Friday afternoon I drove two towns over (because i had a coupon) to donate my hair to locks of love. This is something that i've always had an urge to do, ever since Cassie Bernall was killed in 1999 and never had a chance to donate her beautiful long blonde hair. I remember after she was murdered all my peers were growing their hair to donate it in Cassie's name. But i never did. I've always been afraid of what i would look like with my hair SO short. Even the lady who cut my hair said to me, "your hair is so beautiful, are you SURE you want me to cut it?". Welp, my fears were confirmed - i do look 10lbs heavier and butt-ugly with short hair (maybe i'm exaggerating just a bit), but possibly, my ugly bob will give some child the opportunity to have her own beautiful hair! Plus, i was wearing my hair in pony-tails every day because of starbucks health regulations anyway...so...it's nice to give my hair some freedom!

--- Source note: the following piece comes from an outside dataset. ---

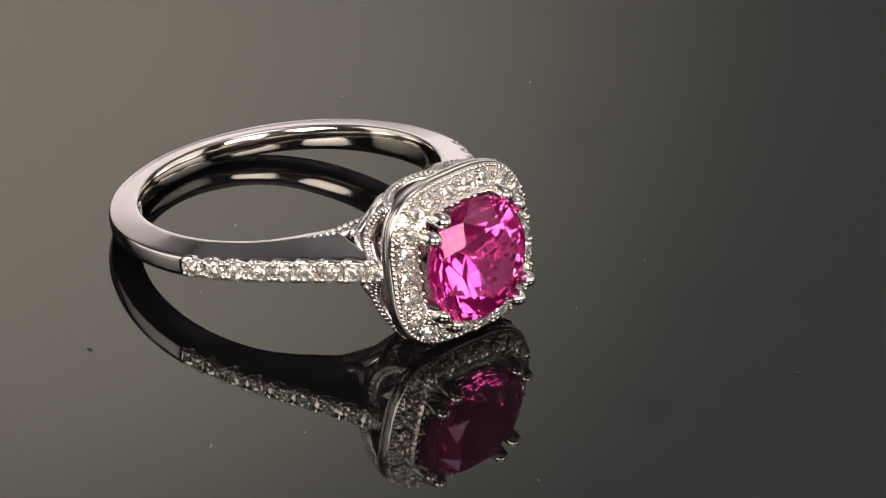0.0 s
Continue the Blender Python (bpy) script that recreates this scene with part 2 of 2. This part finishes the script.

Though there are some perks to having short hair: it has cut my shower time in half (seriously!), and i don't get it caught on things like my gri-gri, starbucks apron, hairblow dryer, and underneath my while i'm rolling over in my sleep. Also, it's amazing how much lighter my head feels! (weird?). I also look a little more clean-cut and professional, with my mommy-hair-cut. It is strange though, when i look like someone i don't think i am inside. somehow, with my new haircut, i don't see me...my hair is just not an expression of myself - if hair can be so. But no biggie, it'll be just like it was come next october.
here is a picture of kylie, with her pony-tail of love. this picture will have to do for now, as landon has our digital camera with him in south dakota on a hunting trip with duvick and his brothers (yeah, he'll be in for a surprise when he gets home!)